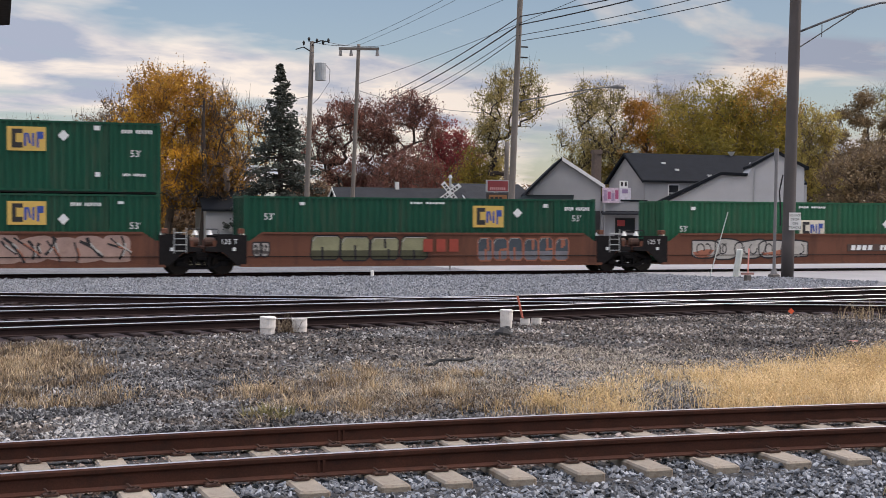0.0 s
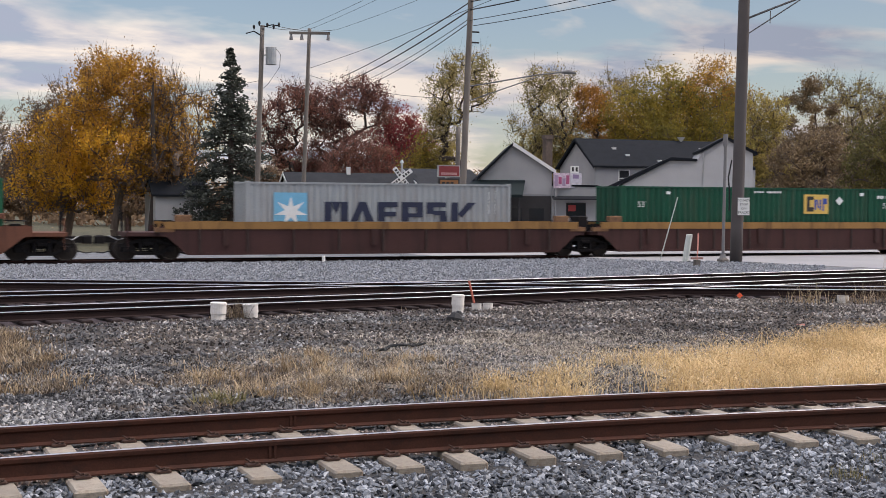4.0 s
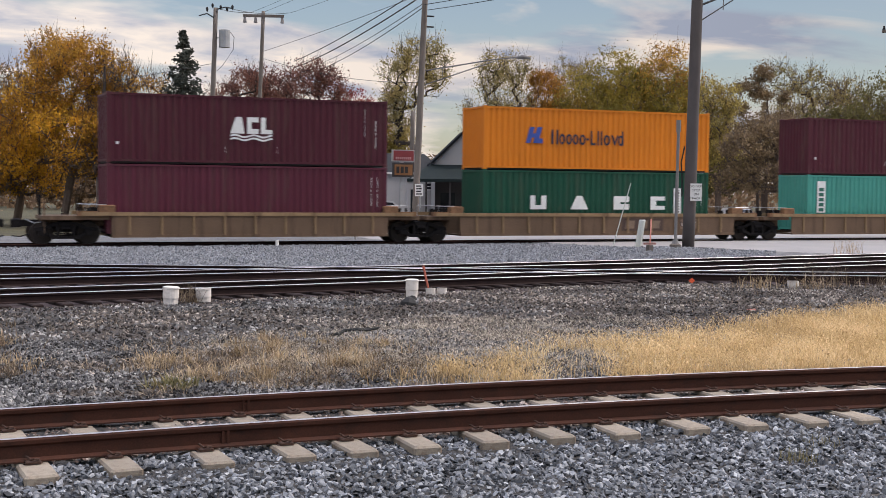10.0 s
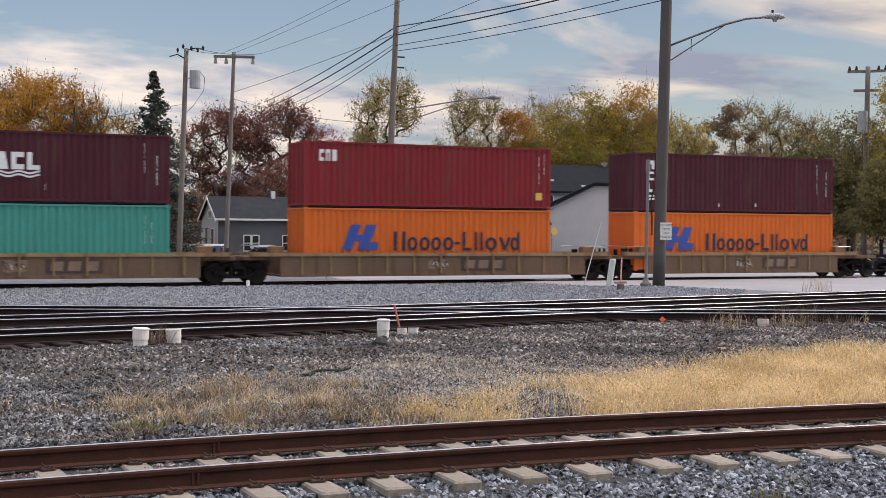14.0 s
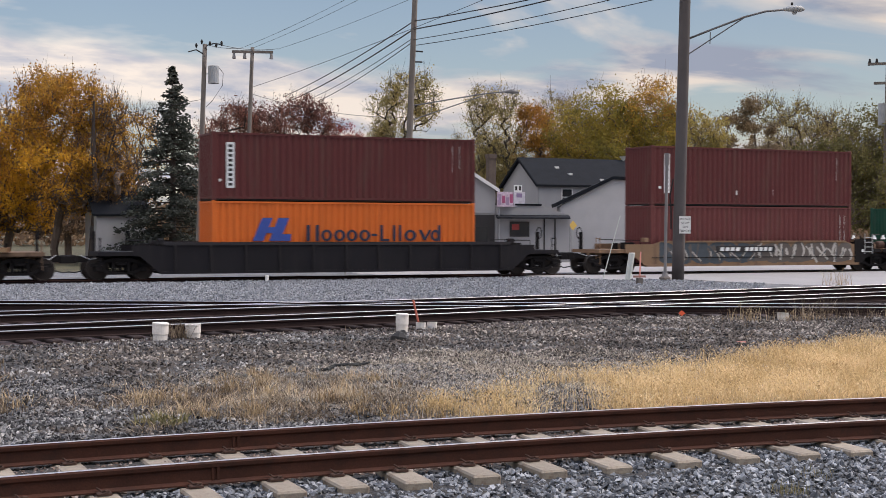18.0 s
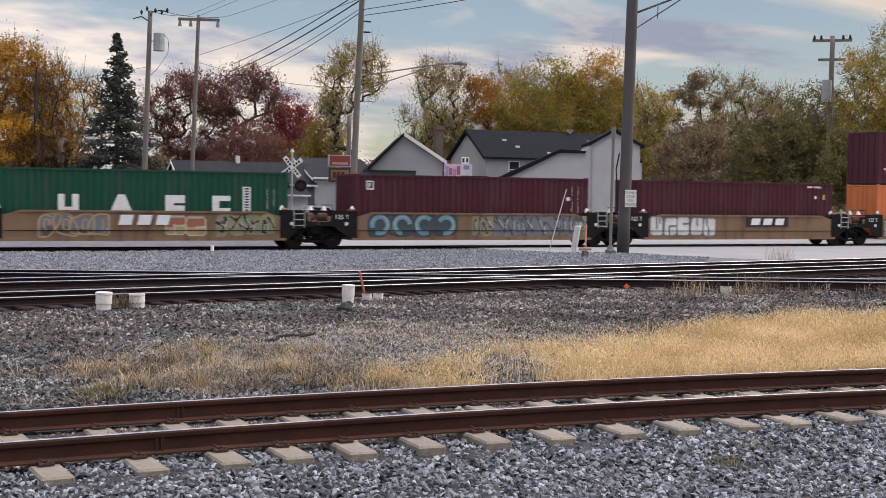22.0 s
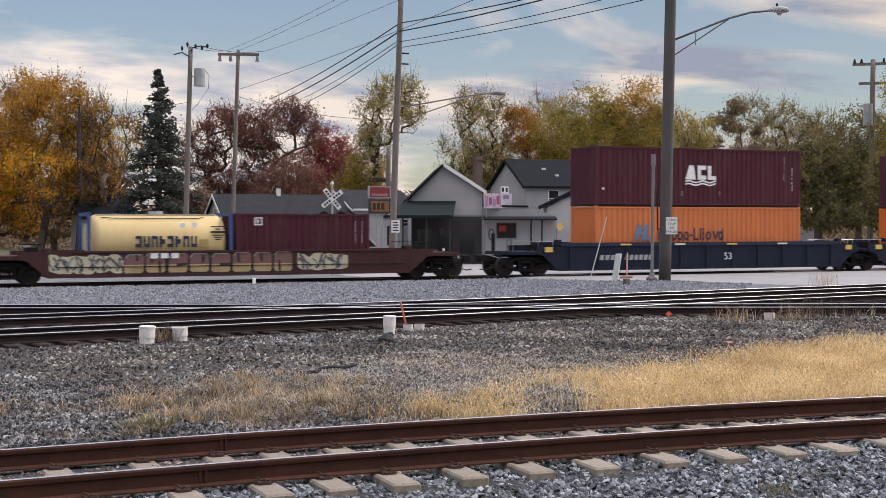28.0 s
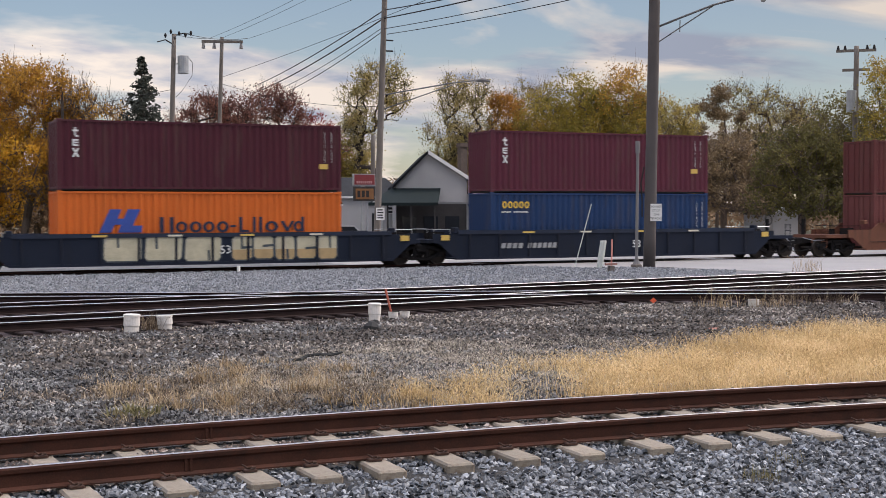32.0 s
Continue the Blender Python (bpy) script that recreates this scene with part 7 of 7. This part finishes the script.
stones("ballast", [(x, y, z - 0.02) for x, y, z in layers(0.047, 11, -3, 12.5, 7.4, 11.2, near_bed, 0.026)], 0.0255, BALLAST, 11, "grey angular ballast stones beside the near track", 0.42)
stones("ballast", [(x, y, z - 0.02) for x, y, z in layers(0.055, 12, -3, 15.5, 10.0, 13.6, mid_bed, 0.02, 1)], 0.028, BROWNST, 12, "rusty brown ballast between the rails")
stones("gravel", layers(0.058, 13, -3, 20, 12.5, 20, lambda x, y: 0.9 * field(x, y) * (1 - earthy(x, y)), 0.010), 0.027, FIELDST, 13, "coarse grey gravel between the tracks", 0.5, True)
stones("gravel", layers(0.056, 16, -3, 20, 12.5, 20, lambda x, y: 0.85 * field(x, y) * earthy(x, y), 0.008, 1), 0.026, EARTHST, 16, "earthy brown gravel between the tracks", 0.6, True)
stones("gravel", layers(0.08, 17, -4, 27, 20, 29, lambda x, y: 0.62 * field(x, y) * (1 - 0.8 * earthy(x, y)), 0.012, 1), 0.034, FIELDST, 17, "coarse grey gravel before the junction tracks", 0.5, True)
stones("gravel", layers(0.08, 18, -4, 27, 20, 29, lambda x, y: 0.6 * field(x, y) * earthy(x, y), 0.010, 1), 0.033, EARTHST, 18, "brown gravel before the junction tracks", 0.6, True)


PALEST = island_mat("pale_gravel_stone", [(0.135, 0.143, 0.157), (0.178, 0.188, 0.206), (0.225, 0.238, 0.26), (0.285, 0.3, 0.325)], 0.9)


def pale_zone(x, y):
    return 1.0 if ground_kind(x, y) == 2 and -1 < x < 0.75 * y and y < 54.9 else 0.0


stones("gravel", scatter(44000, 15, -1, 33, 36, 55.4, pale_zone), 0.05, PALEST, 15, "pale grey gravel before the main track", 0.5, True)

blades("weed_tuft", [(7.26 + 0.22 * math.cos(i * 2.4) * (i % 17) / 17, 9.28 + 0.25 * math.sin(i * 2.4) * (i % 13) / 13, 0.03) for i in range(80)], 0.09, 0.003, GREENW, 91, "thin dry weed in the ballast", 0.8, "weeds")
blades("weed_tuft", [(7.9 + 0.3 * math.cos(i * 2.4) * (i % 17) / 17, 9.75 + 0.2 * math.sin(i * 2.4) * (i % 13) / 13, 0.03) for i in range(50)], 0.1, 0.003, GREENW, 92, "thin green weed in the ballast", 0.9, "weeds")


# ---- what moves ----
def motions():
    times = [0, 4, 8, 12, 16, 20, 24, 28, 32]
    for ob in MOVERS:
        p = ob.matrix_basis.translation.copy()
        walk(ob, [(t, pose(p.x + train_x(t), p.y, p.z)) for t in times])
    # wheels roll: one turn of keys for the front and one for the rear axle, shared by all trucks
    lead = {}
    for ob, d in WHEELSETS:
        if d not in lead:
            walk(ob, [(k / 30, pose(d, 0, 0.455, 0, math.degrees(train_x(k / 30) / 0.455), 0)) for k in range(0, 961)])
            lead[d] = ob
        else:
            src = lead[d].animation_data
            ob.rotation_mode = "QUATERNION"
            ad = ob.animation_data_create()
            ad.action = src.action
            ad.action_slot = src.action_slot


motions()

****

STATED TASK: Copy the data exactly. Any picture it contains is to be omitted.

EXERCISE OUTPUT:
0.0 s
4.0 s
10.0 s
14.0 s
18.0 s
22.0 s
28.0 s
32.0 s
Continue the Blender Python (bpy) script that recreates this scene with part 7 of 7. This part finishes the script.
stones("ballast", [(x, y, z - 0.02) for x, y, z in layers(0.047, 11, -3, 12.5, 7.4, 11.2, near_bed, 0.026)], 0.0255, BALLAST, 11, "grey angular ballast stones beside the near track", 0.42)
stones("ballast", [(x, y, z - 0.02) for x, y, z in layers(0.055, 12, -3, 15.5, 10.0, 13.6, mid_bed, 0.02, 1)], 0.028, BROWNST, 12, "rusty brown ballast between the rails")
stones("gravel", layers(0.058, 13, -3, 20, 12.5, 20, lambda x, y: 0.9 * field(x, y) * (1 - earthy(x, y)), 0.010), 0.027, FIELDST, 13, "coarse grey gravel between the tracks", 0.5, True)
stones("gravel", layers(0.056, 16, -3, 20, 12.5, 20, lambda x, y: 0.85 * field(x, y) * earthy(x, y), 0.008, 1), 0.026, EARTHST, 16, "earthy brown gravel between the tracks", 0.6, True)
stones("gravel", layers(0.08, 17, -4, 27, 20, 29, lambda x, y: 0.62 * field(x, y) * (1 - 0.8 * earthy(x, y)), 0.012, 1), 0.034, FIELDST, 17, "coarse grey gravel before the junction tracks", 0.5, True)
stones("gravel", layers(0.08, 18, -4, 27, 20, 29, lambda x, y: 0.6 * field(x, y) * earthy(x, y), 0.010, 1), 0.033, EARTHST, 18, "brown gravel before the junction tracks", 0.6, True)


PALEST = island_mat("pale_gravel_stone", [(0.135, 0.143, 0.157), (0.178, 0.188, 0.206), (0.225, 0.238, 0.26), (0.285, 0.3, 0.325)], 0.9)


def pale_zone(x, y):
    return 1.0 if ground_kind(x, y) == 2 and -1 < x < 0.75 * y and y < 54.9 else 0.0


stones("gravel", scatter(44000, 15, -1, 33, 36, 55.4, pale_zone), 0.05, PALEST, 15, "pale grey gravel before the main track", 0.5, True)

blades("weed_tuft", [(7.26 + 0.22 * math.cos(i * 2.4) * (i % 17) / 17, 9.28 + 0.25 * math.sin(i * 2.4) * (i % 13) / 13, 0.03) for i in range(80)], 0.09, 0.003, GREENW, 91, "thin dry weed in the ballast", 0.8, "weeds")
blades("weed_tuft", [(7.9 + 0.3 * math.cos(i * 2.4) * (i % 17) / 17, 9.75 + 0.2 * math.sin(i * 2.4) * (i % 13) / 13, 0.03) for i in range(50)], 0.1, 0.003, GREENW, 92, "thin green weed in the ballast", 0.9, "weeds")


# ---- what moves ----
def motions():
    times = [0, 4, 8, 12, 16, 20, 24, 28, 32]
    for ob in MOVERS:
        p = ob.matrix_basis.translation.copy()
        walk(ob, [(t, pose(p.x + train_x(t), p.y, p.z)) for t in times])
    # wheels roll: one turn of keys for the front and one for the rear axle, shared by all trucks
    lead = {}
    for ob, d in WHEELSETS:
        if d not in lead:
            walk(ob, [(k / 30, pose(d, 0, 0.455, 0, math.degrees(train_x(k / 30) / 0.455), 0)) for k in range(0, 961)])
            lead[d] = ob
        else:
            src = lead[d].animation_data
            ob.rotation_mode = "QUATERNION"
            ad = ob.animation_data_create()
            ad.action = src.action
            ad.action_slot = src.action_slot


motions()